Fake Organic Foods Proliferate from China

The organic label is meant to signify that a food is relatively environmentally friendly: Organic producers are forbidden from using many synthetic pesticides and fertilizers. When that organic food comes from China, that label may not mean much.

June 22, 2010 | Source: PRI | by

The organic label is meant to signify that a food is relatively environmentally friendly: Organic producers are forbidden from using many synthetic pesticides and fertilizers. When that organic food comes from China, that label may not mean much.

“When I see organic food from China, I question,” environmental journalist Michael Pollan told PRI’s The World, “how organic is it?” Organics are a $26 billion industry in the United States, and an increasing amount of that is coming from China.
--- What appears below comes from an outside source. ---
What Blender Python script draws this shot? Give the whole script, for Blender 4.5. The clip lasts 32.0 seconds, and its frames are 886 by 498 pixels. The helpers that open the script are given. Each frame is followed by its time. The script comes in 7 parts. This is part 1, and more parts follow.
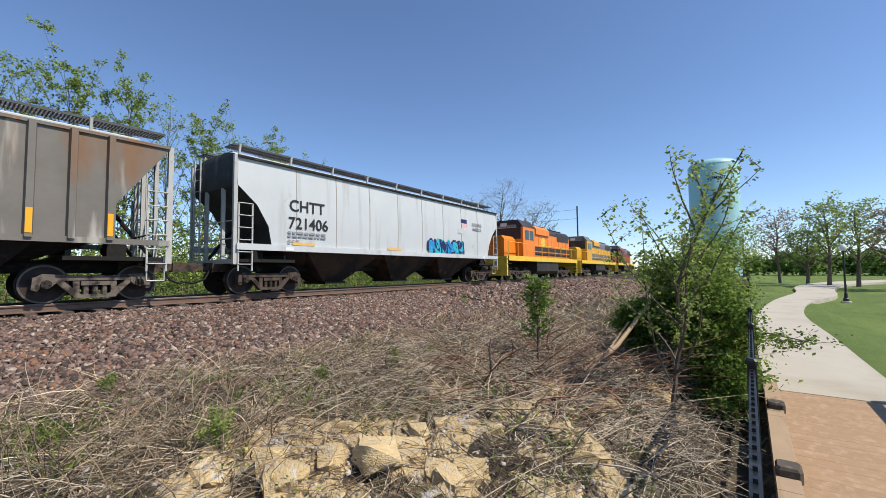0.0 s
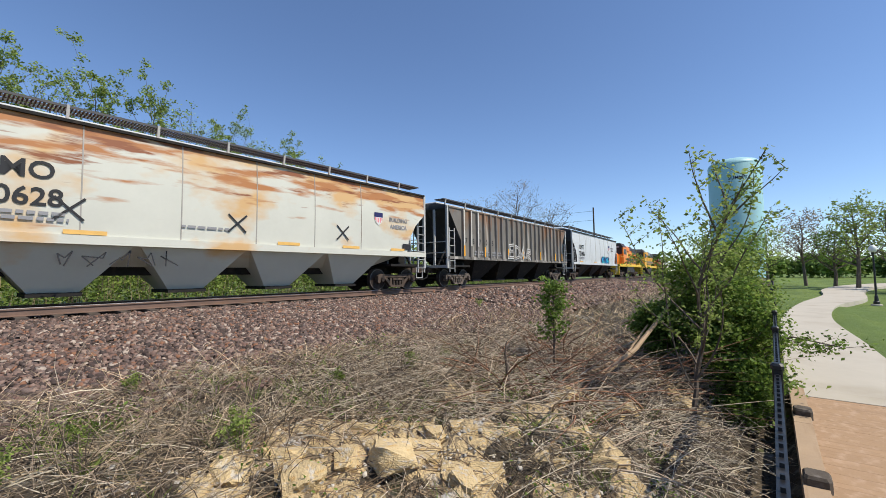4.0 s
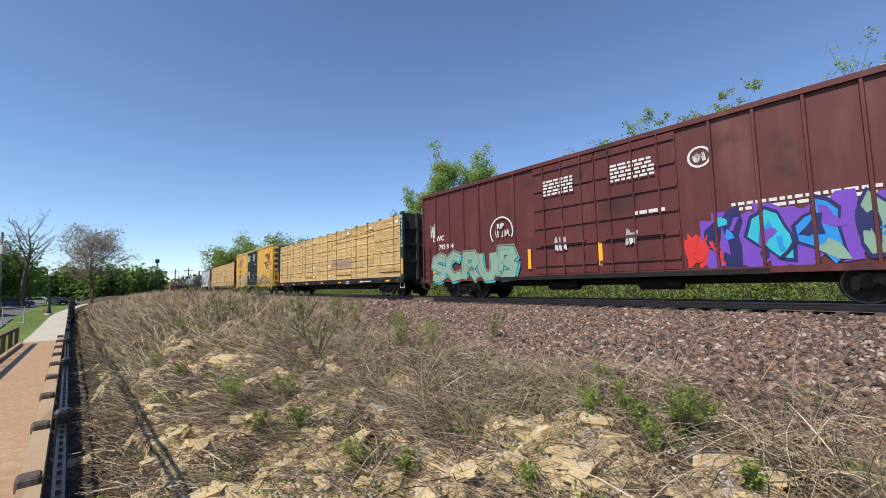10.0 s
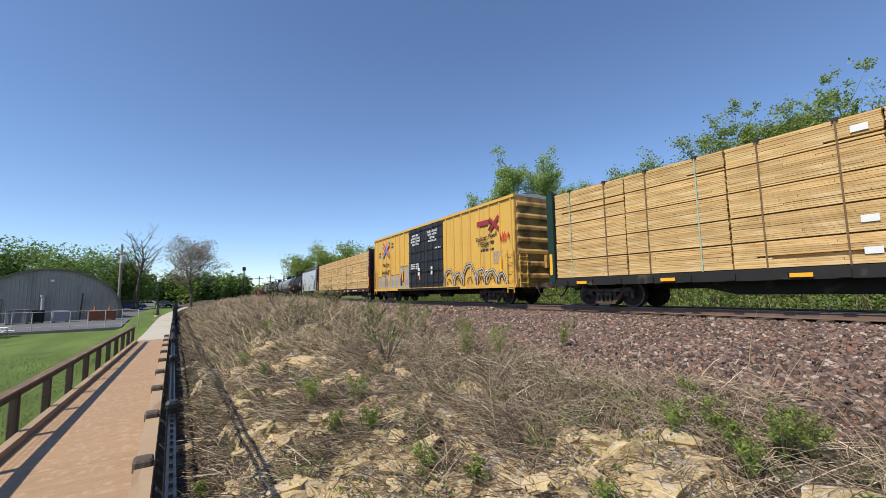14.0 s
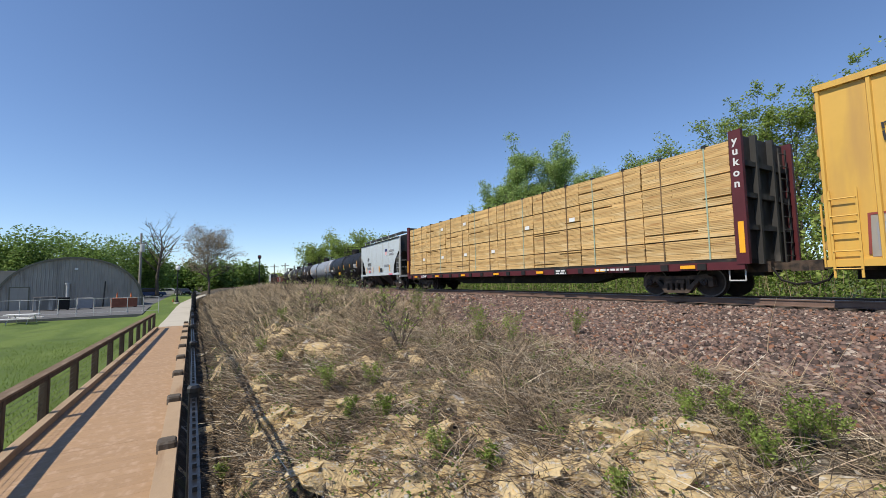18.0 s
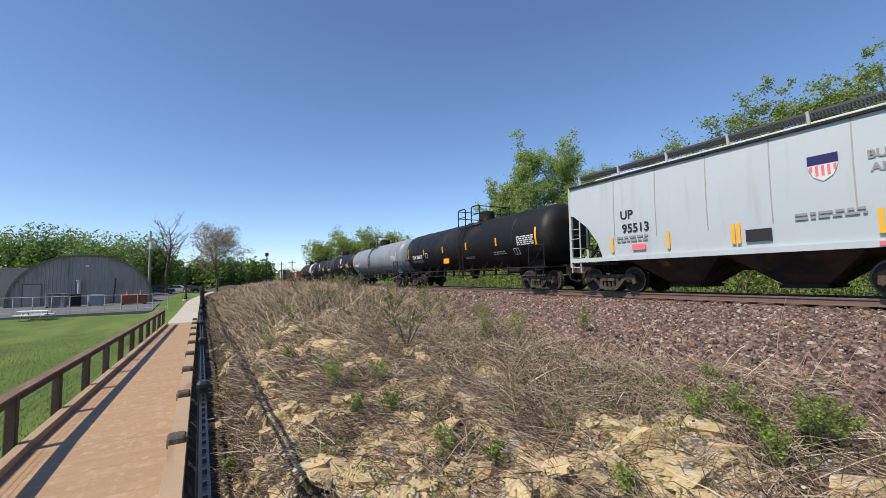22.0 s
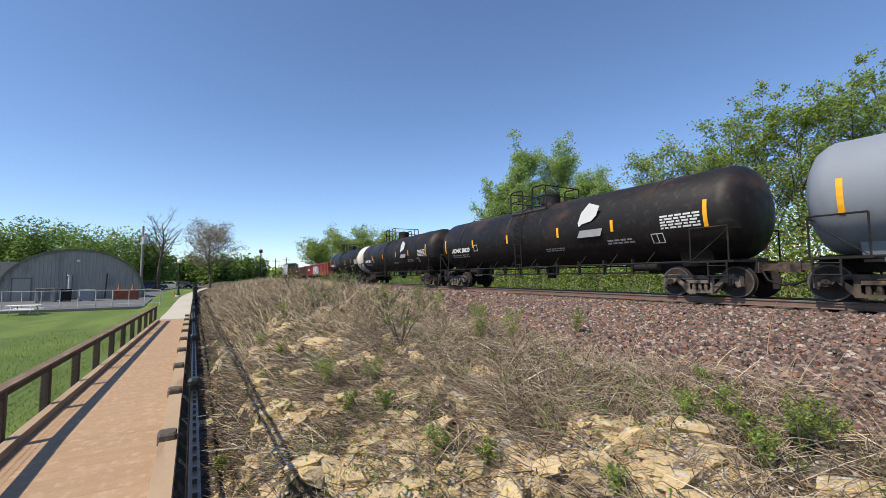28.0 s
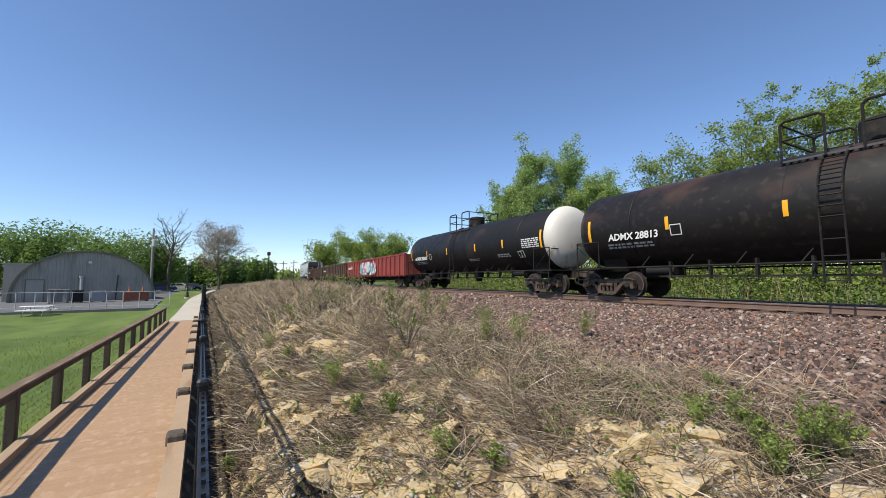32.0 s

Pollan points out, “organic is a very big global business now. People don’t realize it.”

“In 2006 alone, China added a staggering 12 percent to the world’s organically farmed land,” Global Post reports. With the market growing that quickly, regulations are lax at best. A Chinese grocery chain owner who spoke with Global Post estimated that “maybe 30 percent of farms that put the organic label on their food produce the real thing.”

“I think in the future the government will improve testing,” the grocery store owner told Global Post. “But now, hygiene officers have so much work to do with essential food safety that they don’t worry about organic.”